Last year, cotton prices on the local market averaged $0.52 cents (about K250), which according to Nyorongo, was “quite good.”
But he said FUM expects buyers to pay even more than last year’s prices considering the recent volatility of the kwacha and the overall high cost of production.
“We have seen circumstances where buyers have offered our farmers prices lower than the minimum prices and we hope we will not have such a trend this year, so we are in the process of negotiating for better prices with our ginners,” he said.
Commenting on the recent production trend, Nyirongo said in the 2011/12 season, the country produced 100 000 metric tonnes of cotton before output fell by half to 45 000 metric tonnes in 2012/13 season.
In the 2013/14 season, Nyirongo said production was almost static as the country produced about 46 000 metric tonnes of cotton.
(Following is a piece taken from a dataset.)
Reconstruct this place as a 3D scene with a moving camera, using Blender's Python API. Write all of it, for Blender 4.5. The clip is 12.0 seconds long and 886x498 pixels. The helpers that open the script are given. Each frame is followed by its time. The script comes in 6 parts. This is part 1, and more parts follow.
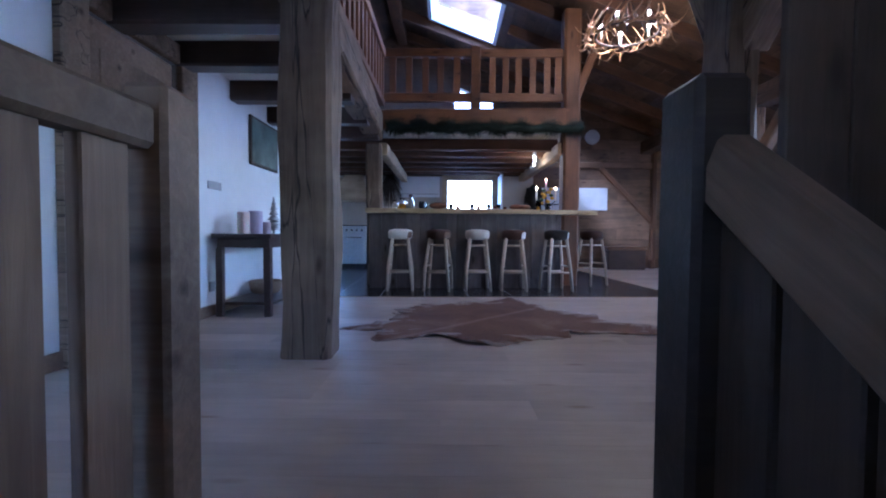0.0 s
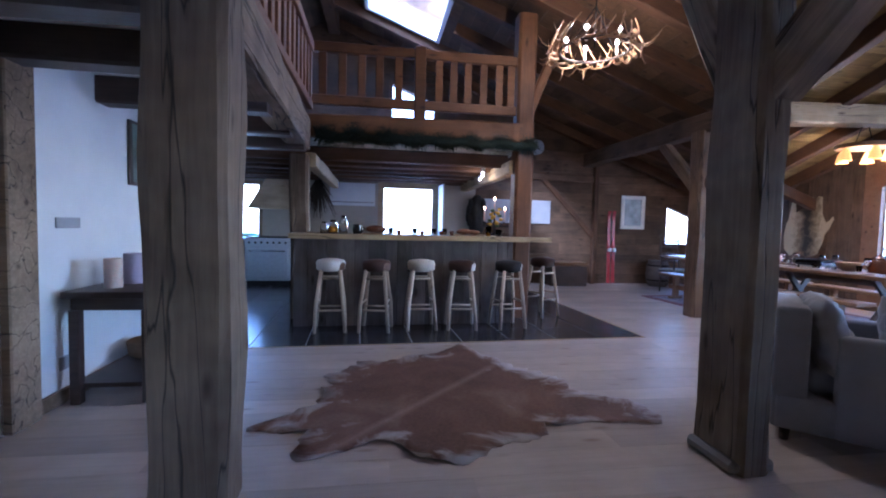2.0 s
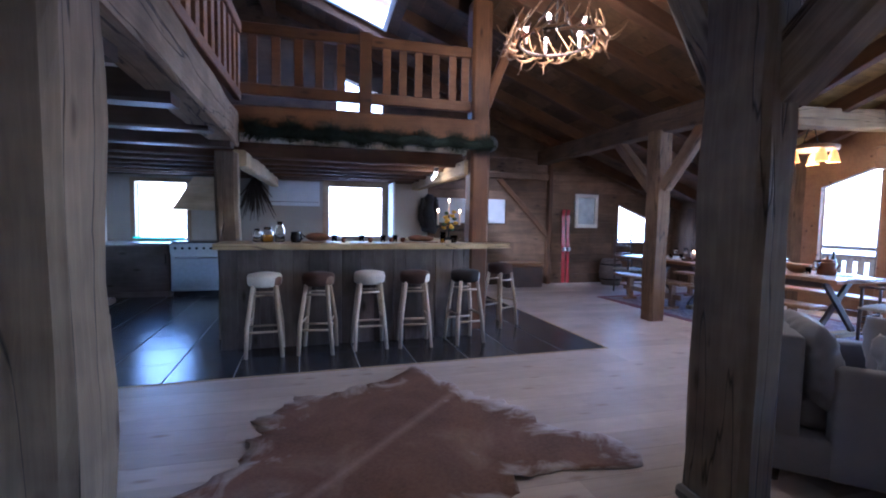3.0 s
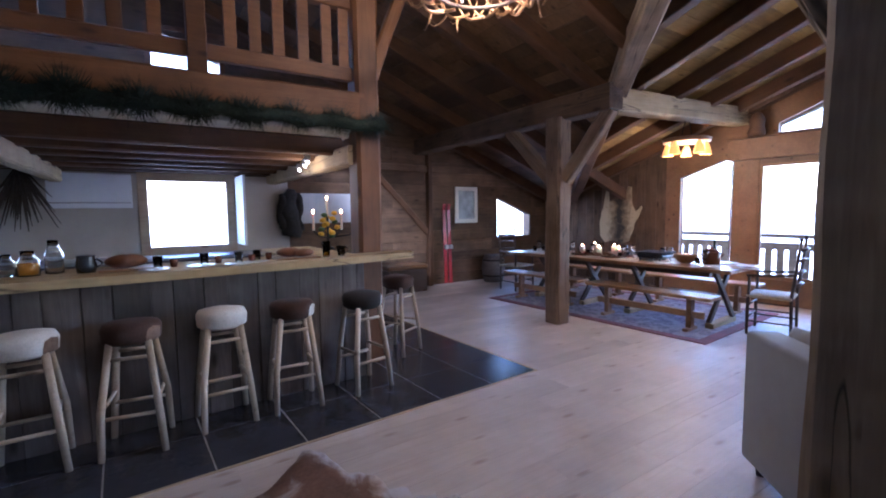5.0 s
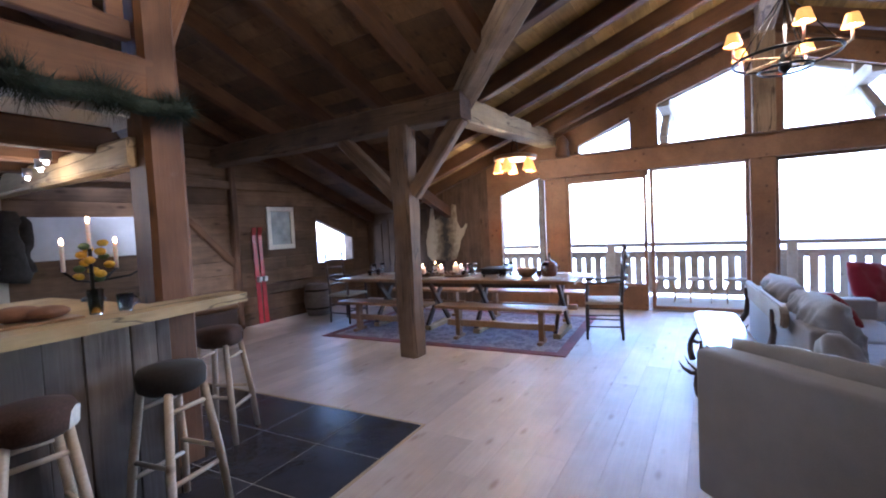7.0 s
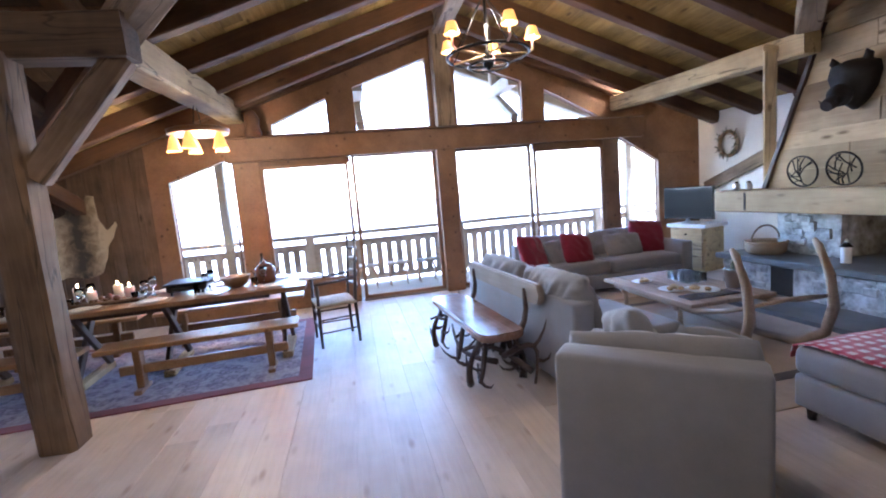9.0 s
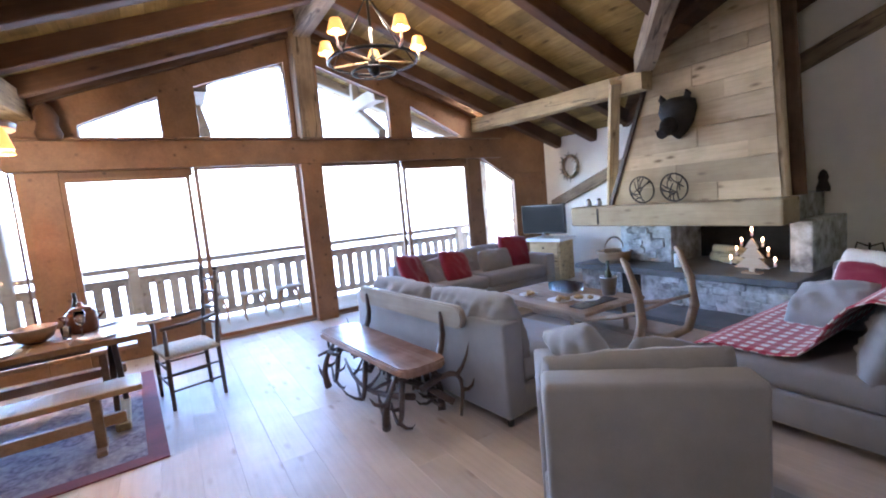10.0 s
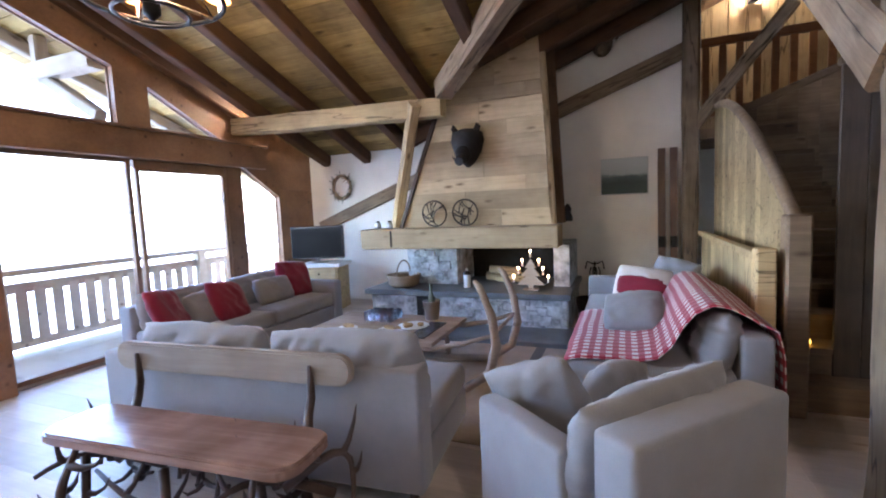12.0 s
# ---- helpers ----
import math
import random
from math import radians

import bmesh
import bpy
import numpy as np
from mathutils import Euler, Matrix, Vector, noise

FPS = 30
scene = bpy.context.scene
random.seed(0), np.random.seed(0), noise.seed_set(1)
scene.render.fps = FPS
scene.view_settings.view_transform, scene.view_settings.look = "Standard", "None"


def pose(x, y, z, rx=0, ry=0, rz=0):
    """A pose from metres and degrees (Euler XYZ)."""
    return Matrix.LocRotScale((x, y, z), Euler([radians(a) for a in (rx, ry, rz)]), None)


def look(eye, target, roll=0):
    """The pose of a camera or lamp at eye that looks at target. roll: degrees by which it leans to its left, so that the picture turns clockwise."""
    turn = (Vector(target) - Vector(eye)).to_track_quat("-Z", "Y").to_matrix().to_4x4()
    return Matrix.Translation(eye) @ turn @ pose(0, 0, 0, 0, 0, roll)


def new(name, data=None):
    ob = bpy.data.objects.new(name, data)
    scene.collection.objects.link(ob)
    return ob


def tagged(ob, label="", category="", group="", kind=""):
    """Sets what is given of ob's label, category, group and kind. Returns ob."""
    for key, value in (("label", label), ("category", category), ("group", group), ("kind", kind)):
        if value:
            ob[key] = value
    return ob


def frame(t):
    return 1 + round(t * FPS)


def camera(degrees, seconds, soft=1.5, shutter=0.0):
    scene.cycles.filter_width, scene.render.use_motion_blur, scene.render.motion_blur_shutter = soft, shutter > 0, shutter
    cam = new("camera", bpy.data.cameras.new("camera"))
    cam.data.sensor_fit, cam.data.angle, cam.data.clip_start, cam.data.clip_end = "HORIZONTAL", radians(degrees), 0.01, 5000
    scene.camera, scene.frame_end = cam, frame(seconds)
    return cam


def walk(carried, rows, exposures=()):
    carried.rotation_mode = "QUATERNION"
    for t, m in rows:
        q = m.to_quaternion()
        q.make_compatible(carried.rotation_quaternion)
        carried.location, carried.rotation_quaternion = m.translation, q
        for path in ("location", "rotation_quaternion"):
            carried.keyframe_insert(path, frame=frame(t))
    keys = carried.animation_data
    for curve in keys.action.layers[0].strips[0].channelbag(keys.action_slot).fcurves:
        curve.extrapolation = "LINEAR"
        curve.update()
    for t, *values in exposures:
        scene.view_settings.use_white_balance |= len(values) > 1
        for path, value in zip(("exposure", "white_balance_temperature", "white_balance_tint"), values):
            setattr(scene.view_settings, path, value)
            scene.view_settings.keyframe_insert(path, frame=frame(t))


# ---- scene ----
cam = camera(89.6, 12.0, soft=2.0)
PATH = [
    (0, (0.234, -0.138, 0.76), (0.224, 1.861, 0.69), 0.4),
    (0.5, (0.197, 0.04, 0.867), (0.316, 2.035, 0.799), 0.4),
    (1, (0.188, 0.255, 1.001), (0.34, 2.249, 0.938), -0.0),
    (1.5, (0.19, 0.462, 1.152), (0.375, 2.451, 1.057), 0.5),
    (2, (0.135, 0.661, 1.228), (0.432, 2.636, 1.119), 1.4),
    (2.5, (0.19, 0.878, 1.3), (0.592, 2.834, 1.184), 1.2),
    (4.5, (0.249, 2.076, 1.476), (1.166, 3.843, 1.284), 0.6),
    (5, (0.276, 2.415, 1.468), (1.369, 4.081, 1.301), -0.7),
    (5.5, (0.381, 2.735, 1.451), (1.621, 4.297, 1.296), -2.9),
    (6, (0.517, 2.964, 1.44), (1.871, 4.429, 1.291), -4.0),
    (6.5, (0.502, 3.184, 1.454), (2.023, 4.477, 1.331), -3.1),
    (7, (0.495, 3.443, 1.45), (2.208, 4.47, 1.359), -2.8),
    (7.2, (0.494, 3.547, 1.476), (2.277, 4.448, 1.372), -3.2),
    (8.8, (1.136, 4.28, 1.527), (3.105, 4.024, 1.286), -4.3),
    (9, (1.251, 4.305, 1.517), (3.2, 3.923, 1.277), -4.9),
    (9.5, (1.479, 4.479, 1.505), (3.333, 3.762, 1.286), -5.5),
    (10, (1.793, 4.635, 1.517), (3.488, 3.593, 1.307), -5.2),
    (10.5, (2.104, 4.687, 1.505), (3.594, 3.374, 1.27), -3.8),
    (11, (2.417, 4.735, 1.493), (3.66, 3.183, 1.271), -2.1),
    (11.5, (2.721, 4.777, 1.495), (3.712, 3.049, 1.311), -2.0),
    (12, (3.018, 4.803, 1.493), (3.765, 2.957, 1.315), -2.5),
]
EXPOSURES = [(0, 4.45, 4400, 24), (2.5, 4.5, 4650, 24), (4.5, 4.5, 4850, 26), (5.5, 4.5, 5050, 24), (7, 4.6, 5150, 22), (9, 4.8, 5300, 20), (12, 4.9, 5550, 20)]
walk(cam, [(t, look(eye, target, roll)) for t, eye, target, roll in PATH], EXPOSURES)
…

“The major constraint is the yield per hector, which is low at around 600 kilogrammes [kg] per hector and in some instances our growers spray chemicals very late when the damage has already been done and this affects production,” he lamented.
Nyirongo said the union is assisting cotton growers by providing capacity building in the areas of extension services and is also providing linkages between cotton growers and service providers such as commercial companies in cotton and input suppliers.
A cotton expert Duncan Warren, who was a key member of the dissolved Cotton Development Trust (CDT), said yesterday that prices on the global market were yet to pick up “and were very depressed as of last month.”
Cotton, which has traditionally been Malawi’s fourth largest cash crop after tobacco, sugar cane and tea generates an estimated K5 billion annually.